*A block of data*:
◇ ◇ ◇ ◇ ◇ ◇ ◇
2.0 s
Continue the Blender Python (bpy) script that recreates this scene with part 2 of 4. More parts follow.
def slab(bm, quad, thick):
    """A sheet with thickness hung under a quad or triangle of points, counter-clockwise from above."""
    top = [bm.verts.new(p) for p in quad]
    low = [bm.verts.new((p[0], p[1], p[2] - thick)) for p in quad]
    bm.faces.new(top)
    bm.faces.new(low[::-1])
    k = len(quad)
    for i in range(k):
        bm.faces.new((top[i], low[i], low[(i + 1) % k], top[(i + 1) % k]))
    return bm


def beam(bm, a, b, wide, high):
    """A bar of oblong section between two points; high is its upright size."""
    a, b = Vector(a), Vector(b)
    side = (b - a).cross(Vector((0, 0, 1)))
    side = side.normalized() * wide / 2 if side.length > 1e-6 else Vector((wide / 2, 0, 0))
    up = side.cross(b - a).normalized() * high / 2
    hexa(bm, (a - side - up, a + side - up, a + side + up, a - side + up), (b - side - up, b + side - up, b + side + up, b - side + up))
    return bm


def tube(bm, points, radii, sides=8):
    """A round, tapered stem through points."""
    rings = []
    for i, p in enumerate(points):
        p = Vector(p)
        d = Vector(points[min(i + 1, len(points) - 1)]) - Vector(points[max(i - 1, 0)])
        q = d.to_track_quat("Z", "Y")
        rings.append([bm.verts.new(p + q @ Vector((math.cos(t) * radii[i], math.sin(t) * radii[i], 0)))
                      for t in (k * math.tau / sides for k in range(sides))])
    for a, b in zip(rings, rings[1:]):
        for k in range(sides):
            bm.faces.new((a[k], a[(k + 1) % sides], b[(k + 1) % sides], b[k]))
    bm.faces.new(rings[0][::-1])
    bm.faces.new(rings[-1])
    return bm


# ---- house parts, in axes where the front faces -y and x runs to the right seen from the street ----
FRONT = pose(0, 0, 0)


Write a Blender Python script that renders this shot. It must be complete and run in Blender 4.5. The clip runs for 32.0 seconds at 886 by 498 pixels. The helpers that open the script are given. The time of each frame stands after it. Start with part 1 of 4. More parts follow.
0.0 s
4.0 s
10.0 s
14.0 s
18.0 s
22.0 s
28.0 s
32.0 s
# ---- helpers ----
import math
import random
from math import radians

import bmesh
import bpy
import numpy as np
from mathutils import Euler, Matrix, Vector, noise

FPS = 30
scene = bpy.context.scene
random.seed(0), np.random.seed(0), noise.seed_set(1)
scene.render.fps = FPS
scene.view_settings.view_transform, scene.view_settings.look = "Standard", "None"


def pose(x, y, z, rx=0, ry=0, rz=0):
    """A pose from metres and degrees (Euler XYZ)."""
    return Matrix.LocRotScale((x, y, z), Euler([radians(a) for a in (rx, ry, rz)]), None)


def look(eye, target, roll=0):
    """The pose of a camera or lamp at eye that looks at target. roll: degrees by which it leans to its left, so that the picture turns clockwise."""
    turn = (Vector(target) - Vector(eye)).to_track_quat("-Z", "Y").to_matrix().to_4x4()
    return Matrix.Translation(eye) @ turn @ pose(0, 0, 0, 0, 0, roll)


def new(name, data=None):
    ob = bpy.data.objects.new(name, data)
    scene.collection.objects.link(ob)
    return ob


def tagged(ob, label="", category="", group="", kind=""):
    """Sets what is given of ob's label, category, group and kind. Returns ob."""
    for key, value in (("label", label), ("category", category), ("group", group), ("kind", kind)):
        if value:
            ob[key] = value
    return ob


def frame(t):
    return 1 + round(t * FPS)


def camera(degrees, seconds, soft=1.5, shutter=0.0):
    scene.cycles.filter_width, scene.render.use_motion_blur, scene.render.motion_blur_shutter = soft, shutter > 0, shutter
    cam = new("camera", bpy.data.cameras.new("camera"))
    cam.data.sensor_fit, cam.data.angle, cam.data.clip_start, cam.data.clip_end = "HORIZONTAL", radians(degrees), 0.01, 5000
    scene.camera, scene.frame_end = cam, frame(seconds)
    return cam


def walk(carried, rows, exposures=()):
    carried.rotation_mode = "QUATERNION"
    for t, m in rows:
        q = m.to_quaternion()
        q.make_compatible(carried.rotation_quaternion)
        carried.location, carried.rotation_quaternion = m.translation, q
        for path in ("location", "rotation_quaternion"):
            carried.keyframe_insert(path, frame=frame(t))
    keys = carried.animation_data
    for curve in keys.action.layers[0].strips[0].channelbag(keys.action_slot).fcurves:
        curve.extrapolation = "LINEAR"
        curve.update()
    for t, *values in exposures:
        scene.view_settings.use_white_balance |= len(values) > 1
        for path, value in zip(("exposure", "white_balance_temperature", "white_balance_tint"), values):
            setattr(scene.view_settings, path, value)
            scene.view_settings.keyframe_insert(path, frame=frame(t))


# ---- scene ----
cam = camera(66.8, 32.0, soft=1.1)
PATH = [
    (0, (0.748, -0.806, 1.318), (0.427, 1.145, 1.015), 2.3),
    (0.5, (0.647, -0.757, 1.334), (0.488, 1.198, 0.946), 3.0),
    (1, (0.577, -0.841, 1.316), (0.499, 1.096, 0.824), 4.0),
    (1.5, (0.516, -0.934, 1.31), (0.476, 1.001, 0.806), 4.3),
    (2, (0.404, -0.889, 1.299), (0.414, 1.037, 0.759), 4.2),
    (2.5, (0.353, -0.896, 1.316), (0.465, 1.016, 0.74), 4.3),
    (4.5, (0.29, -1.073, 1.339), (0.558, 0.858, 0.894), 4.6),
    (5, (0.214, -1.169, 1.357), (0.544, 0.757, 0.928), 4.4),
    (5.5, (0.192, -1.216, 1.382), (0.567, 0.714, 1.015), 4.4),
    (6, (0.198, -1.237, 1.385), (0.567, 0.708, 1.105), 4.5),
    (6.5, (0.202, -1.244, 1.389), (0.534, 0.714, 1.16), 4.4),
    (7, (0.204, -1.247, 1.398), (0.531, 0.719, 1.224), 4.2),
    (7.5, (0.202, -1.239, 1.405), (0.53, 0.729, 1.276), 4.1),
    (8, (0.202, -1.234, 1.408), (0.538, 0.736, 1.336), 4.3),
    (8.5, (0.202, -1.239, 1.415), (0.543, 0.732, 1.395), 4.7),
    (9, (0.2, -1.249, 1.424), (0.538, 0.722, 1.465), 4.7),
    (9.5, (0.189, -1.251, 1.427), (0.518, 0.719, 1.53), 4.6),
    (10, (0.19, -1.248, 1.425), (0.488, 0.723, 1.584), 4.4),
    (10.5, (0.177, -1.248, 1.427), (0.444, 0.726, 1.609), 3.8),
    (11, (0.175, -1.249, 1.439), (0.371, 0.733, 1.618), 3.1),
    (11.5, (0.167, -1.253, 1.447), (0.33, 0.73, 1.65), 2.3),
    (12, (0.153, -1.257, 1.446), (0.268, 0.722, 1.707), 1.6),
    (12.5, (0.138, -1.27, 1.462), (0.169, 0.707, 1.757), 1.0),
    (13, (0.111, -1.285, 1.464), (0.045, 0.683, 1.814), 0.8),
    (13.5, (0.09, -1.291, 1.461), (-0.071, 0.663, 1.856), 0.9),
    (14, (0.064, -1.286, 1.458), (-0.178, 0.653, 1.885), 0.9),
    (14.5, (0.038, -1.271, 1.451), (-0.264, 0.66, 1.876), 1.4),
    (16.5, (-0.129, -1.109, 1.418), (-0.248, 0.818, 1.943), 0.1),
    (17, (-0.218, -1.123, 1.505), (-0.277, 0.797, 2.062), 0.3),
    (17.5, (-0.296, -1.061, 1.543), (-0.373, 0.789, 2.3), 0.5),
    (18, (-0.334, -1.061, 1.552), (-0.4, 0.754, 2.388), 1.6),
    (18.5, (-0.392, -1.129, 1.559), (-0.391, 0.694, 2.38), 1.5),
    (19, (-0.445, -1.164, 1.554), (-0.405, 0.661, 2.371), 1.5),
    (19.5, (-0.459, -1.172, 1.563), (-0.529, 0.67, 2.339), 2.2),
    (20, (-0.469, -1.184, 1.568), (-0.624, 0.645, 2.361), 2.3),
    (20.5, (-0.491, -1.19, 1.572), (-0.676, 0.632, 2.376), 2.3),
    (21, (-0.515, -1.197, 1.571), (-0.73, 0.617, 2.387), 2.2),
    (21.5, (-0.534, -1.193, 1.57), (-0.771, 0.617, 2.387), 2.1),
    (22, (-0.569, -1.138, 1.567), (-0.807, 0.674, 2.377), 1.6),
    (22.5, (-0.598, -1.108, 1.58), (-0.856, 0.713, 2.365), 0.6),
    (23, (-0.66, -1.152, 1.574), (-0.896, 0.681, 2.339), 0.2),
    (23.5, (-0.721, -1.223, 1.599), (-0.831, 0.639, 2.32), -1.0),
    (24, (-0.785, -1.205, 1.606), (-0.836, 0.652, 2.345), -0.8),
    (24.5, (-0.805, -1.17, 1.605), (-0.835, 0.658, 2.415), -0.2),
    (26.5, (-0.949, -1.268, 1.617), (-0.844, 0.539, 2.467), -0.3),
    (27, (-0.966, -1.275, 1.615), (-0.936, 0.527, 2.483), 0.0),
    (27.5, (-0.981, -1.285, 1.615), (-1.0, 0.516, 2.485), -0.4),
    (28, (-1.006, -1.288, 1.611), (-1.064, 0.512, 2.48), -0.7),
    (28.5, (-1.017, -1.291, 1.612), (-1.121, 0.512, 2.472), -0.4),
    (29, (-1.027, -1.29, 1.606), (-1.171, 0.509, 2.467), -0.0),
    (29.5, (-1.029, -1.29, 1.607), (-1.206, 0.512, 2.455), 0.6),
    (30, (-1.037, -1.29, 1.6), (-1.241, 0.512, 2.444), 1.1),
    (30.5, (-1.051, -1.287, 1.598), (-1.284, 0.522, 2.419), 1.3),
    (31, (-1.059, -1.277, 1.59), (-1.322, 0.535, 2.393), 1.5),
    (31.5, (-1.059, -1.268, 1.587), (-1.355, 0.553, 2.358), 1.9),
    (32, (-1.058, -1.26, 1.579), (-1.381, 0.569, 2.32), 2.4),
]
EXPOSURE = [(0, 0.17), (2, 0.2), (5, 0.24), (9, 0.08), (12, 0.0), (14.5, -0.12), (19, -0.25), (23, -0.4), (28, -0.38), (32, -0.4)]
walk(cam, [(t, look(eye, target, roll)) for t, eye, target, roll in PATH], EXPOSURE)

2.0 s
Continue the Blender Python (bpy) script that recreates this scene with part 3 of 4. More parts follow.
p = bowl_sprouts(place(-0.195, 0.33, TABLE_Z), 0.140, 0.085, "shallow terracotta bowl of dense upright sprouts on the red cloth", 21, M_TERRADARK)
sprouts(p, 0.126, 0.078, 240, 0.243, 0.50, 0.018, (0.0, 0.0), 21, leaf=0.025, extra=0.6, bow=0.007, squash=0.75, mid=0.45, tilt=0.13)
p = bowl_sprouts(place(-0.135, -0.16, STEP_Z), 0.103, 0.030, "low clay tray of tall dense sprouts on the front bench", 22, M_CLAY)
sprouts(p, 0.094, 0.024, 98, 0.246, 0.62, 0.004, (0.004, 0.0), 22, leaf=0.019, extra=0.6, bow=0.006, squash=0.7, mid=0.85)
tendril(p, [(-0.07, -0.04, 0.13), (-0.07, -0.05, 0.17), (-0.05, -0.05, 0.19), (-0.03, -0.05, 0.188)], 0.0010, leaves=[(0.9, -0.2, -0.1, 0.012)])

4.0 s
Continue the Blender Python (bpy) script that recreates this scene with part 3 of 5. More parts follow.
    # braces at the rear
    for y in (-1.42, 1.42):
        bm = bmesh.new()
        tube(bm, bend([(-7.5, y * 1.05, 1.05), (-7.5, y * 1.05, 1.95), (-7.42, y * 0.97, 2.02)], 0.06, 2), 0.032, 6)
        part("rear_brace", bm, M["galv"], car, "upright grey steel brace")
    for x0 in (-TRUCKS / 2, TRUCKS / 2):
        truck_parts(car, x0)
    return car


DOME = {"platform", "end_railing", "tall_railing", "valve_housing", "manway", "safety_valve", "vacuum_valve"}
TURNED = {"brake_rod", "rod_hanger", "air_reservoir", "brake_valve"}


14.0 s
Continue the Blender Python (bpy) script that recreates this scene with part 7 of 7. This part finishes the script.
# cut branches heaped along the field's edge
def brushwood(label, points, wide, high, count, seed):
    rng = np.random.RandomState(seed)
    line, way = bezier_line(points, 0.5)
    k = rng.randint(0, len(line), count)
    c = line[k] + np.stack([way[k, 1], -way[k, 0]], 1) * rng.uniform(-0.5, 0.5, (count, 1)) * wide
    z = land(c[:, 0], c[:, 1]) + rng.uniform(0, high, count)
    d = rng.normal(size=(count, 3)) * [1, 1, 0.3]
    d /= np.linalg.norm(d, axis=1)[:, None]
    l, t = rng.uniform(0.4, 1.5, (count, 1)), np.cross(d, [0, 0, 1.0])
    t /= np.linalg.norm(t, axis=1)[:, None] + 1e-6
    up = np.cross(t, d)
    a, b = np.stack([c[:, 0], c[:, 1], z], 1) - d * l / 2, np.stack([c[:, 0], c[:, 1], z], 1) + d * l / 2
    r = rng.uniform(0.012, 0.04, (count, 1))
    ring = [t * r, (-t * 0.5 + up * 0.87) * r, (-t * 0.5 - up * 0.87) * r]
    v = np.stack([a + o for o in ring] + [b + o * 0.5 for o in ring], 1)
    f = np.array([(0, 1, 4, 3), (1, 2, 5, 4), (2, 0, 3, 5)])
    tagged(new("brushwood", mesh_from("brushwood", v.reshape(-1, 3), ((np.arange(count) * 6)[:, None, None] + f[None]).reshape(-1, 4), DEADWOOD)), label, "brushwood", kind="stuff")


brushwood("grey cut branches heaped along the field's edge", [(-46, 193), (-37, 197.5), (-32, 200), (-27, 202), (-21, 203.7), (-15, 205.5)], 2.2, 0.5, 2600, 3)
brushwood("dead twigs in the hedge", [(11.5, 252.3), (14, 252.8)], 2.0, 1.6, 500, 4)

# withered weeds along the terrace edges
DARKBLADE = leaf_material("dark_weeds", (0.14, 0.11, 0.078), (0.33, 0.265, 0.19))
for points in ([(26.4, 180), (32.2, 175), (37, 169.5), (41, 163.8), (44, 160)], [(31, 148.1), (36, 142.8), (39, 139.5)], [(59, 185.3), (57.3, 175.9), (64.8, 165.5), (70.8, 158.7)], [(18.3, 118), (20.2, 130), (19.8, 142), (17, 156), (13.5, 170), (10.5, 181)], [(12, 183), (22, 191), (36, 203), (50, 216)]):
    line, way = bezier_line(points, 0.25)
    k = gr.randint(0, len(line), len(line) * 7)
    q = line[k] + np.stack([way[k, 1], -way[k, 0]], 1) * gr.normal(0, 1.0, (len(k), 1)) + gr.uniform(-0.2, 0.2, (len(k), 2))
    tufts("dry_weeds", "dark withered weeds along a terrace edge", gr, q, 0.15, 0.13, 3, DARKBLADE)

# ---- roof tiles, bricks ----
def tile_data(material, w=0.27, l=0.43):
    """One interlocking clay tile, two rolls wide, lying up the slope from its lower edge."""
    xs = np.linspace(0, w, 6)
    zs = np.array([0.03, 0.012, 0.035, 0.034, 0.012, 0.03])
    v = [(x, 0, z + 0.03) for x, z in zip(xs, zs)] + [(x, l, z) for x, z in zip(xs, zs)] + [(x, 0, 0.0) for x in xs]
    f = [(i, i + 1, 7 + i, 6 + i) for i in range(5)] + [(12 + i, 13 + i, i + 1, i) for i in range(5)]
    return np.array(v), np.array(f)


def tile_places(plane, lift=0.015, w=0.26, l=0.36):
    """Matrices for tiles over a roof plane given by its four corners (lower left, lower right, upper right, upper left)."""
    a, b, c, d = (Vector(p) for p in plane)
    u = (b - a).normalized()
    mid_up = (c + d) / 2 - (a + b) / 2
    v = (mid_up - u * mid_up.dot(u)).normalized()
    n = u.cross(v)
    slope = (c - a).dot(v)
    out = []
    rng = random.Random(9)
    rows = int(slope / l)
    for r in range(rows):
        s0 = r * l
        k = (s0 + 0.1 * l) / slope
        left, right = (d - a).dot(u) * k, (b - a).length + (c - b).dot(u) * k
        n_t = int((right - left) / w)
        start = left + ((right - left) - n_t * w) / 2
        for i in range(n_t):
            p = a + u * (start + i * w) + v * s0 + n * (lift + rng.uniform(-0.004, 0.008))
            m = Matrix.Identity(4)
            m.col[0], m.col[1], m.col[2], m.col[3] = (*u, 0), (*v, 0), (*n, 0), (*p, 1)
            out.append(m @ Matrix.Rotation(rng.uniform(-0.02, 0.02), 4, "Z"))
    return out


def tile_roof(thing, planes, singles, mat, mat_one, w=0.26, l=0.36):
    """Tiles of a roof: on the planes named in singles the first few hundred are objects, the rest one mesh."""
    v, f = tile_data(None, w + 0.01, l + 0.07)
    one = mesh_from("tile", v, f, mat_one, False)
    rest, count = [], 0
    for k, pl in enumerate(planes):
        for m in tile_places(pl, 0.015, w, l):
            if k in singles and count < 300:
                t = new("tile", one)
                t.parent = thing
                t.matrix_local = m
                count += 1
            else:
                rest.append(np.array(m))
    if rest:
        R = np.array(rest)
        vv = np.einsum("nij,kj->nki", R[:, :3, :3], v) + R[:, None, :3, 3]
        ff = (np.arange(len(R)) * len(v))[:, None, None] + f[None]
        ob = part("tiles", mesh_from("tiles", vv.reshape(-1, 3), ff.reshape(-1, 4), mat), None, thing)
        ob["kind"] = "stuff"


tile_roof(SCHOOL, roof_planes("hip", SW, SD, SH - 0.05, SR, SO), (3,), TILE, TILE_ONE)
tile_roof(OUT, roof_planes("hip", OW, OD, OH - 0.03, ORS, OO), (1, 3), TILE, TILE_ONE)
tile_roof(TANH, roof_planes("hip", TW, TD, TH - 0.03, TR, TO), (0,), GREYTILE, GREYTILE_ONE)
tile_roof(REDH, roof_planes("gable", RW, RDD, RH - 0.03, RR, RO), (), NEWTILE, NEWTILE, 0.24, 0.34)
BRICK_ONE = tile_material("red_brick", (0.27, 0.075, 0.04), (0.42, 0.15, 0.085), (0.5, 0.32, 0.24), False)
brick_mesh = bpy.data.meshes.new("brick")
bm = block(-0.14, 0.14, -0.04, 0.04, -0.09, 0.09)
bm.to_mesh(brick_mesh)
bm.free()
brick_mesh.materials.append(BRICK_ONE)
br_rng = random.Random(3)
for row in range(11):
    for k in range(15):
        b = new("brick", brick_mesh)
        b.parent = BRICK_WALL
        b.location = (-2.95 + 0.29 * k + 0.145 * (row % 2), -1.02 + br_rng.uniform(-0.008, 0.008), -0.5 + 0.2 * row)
◇ ◇ ◇ ◇ ◇ ◇ ◇
Print exactly the lines from the line with "q = m.to_quaternion()" to the line with "scene.view_settings.keyframe_insert(path, frame=frame(t))", both included, and nothing else.

*WRITTEN SOLUTION*:
        q = m.to_quaternion()
        q.make_compatible(carried.rotation_quaternion)
        carried.location, carried.rotation_quaternion = m.translation, q
        for path in ("location", "rotation_quaternion"):
            carried.keyframe_insert(path, frame=frame(t))
    keys = carried.animation_data
    for curve in keys.action.layers[0].strips[0].channelbag(keys.action_slot).fcurves:
        curve.extrapolation = "LINEAR"
        curve.update()
    for t, *values in exposures:
        scene.view_settings.use_white_balance |= len(values) > 1
        for path, value in zip(("exposure", "white_balance_temperature", "white_balance_tint"), values):
            setattr(scene.view_settings, path, value)
            scene.view_settings.keyframe_insert(path, frame=frame(t))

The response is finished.